Quale la sua valutazione sul ddl?

«Ciò che fa la differenza è il modo in cui il modello verrà attuato, quali le materie e le funzioni effettivamente trasferite, quali le risorse redistribuite sul territorio. La legge Calderoli non dà ancora risposta a queste domande, ma definisce un modello procedurale che rimanda ad adempimenti successivi - la definizione dei Lep, il contenuto concreto delle intese - che saranno quelli davvero decisivi per giudicare. Vero però che, una volta portata a regime la legge, è probabile che si vada celermente verso un acritico recepimento delle richieste più spinte sul versante dell’autonomia, con non pochi rischi di funzionalità e di iniquità del modello. Manca poi una seria riflessione sul futuro ruolo che avranno gli enti locali nella gestione delle nuove funzioni trasferite. Già oggi in difficoltà per insufficienza strutturale, di risorse e per una dimensione troppo piccola, molti enti locali rischiano di essere travolti da altre funzioni che sarà impossibile riescano davvero a gestire».

E sul fronte economico?

«L’inattuazione del nuovo Titolo V è ancora più evidente. L’autonomia finanziaria di entrata e di spese delle Regioni rimane un obiettivo lontano, senza il quale però anche i progetti di autonomia differenziata risultano velleitari o rischiano di accentuare ancora i divari territoriali».

Perché i Livelli essenziali di prestazioni sono fondamentali e cosa succederebbe se non si riuscissero a finanziare?

«I Lep sono il principale strumento di garanzia dell’eguaglianza di tutti i cittadini nell’accesso ai diritti sociali fondamentali. L’autonomia tenderà inesorabilmente ad accentuare una diversità di performance dei sistemi di welfare nelle diverse Regioni. La previsione di Lep, che siano sostanziali nel garantire una tutela adeguata delle aspettative di tutti i cittadini, diventa così il presidio per mantenere una certa omogeneità sul territorio nazionale. Sono in gioco il principio di uguaglianza e di solidarietà, ma anche quello di unitarietà e indivisibilità dell’ordinamento. L’impossibilità di finanziare i Lep porrebbe problemi di funzionalità dell’impianto delle intese, perché questo dovrebbe bloccare il trasferimento delle relative funzioni anche alle Regioni che hanno stipulato le intese per l’autonomia differenziata».

Se la Consulta darà il via al referendum abrogativo e vincesse il sì, cosa accadrebbe?

«Verrebbe abrogata la legge, con la necessità di avviare nuovamente l’iter per l’approvazione di una diversa legge analoga.

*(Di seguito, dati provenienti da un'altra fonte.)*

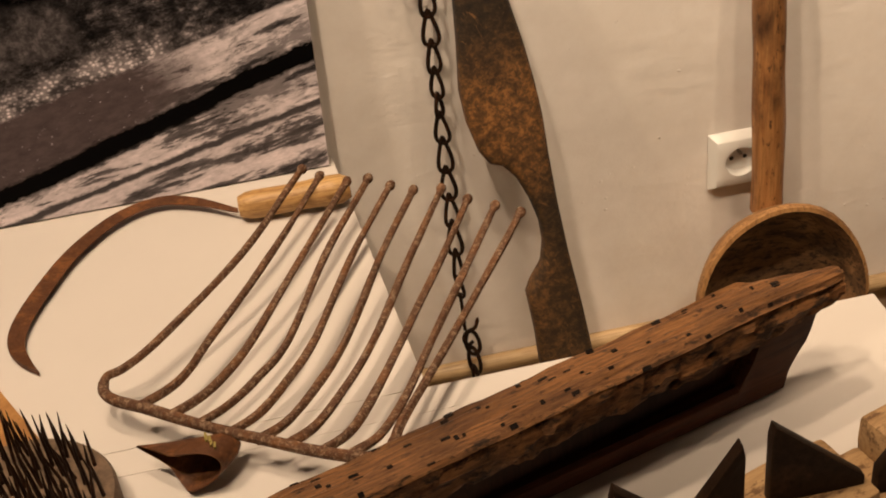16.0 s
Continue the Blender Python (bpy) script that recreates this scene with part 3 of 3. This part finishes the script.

Non sarebbe la fine di questo percorso, ma certo si determinerebbe un grande rallentamento e un rinvio probabilmente sine die del suo esito».

Roberto Calderoli, ministro per gli Affari regionali e le Autonomie - Foto Ansa © www.giornaledibrescia.it
Roberto Calderoli, ministro per gli Affari regionali e le Autonomie - Foto Ansa © www.giornaledibrescia.it

Il ministro Calderoli ritiene improbabile che si svolga il referendum. Ha ragione?

«Depositate le firme e vagliata la regolarità dalla Cassazione, c’è la Corte Costituzionale ed effettivamente qualche riserva sul fatto che possa dichiararne l’ammissibilità c’è. In primis perché è una legge attuativa dell’art. 116 del terzo comma e abrogarla rischierebbe di paralizzare la norma. Poi ha delle ricadute finanziarie e tributarie, dunque c’è il tema del divieto di referendum in materia. Infine potrebbe esserci il fattore della pluralità del quesito».

Qual è il suo pronostico?

«Dubbi che la Corte possa dire di sì a procedere con il referendum io ne ho molti: la Consulta si trova nella scomodissima posizione di doversi pronunciare con delle conseguenze politiche enormi. Se dice di sì potrebbe determinare una paralisi con conseguenze istituzionali anche sulla tenuta del governo. Se dice di no, favorisce un percorso. Il mio pronostico è più un no motivato dopo un’accesa discussione».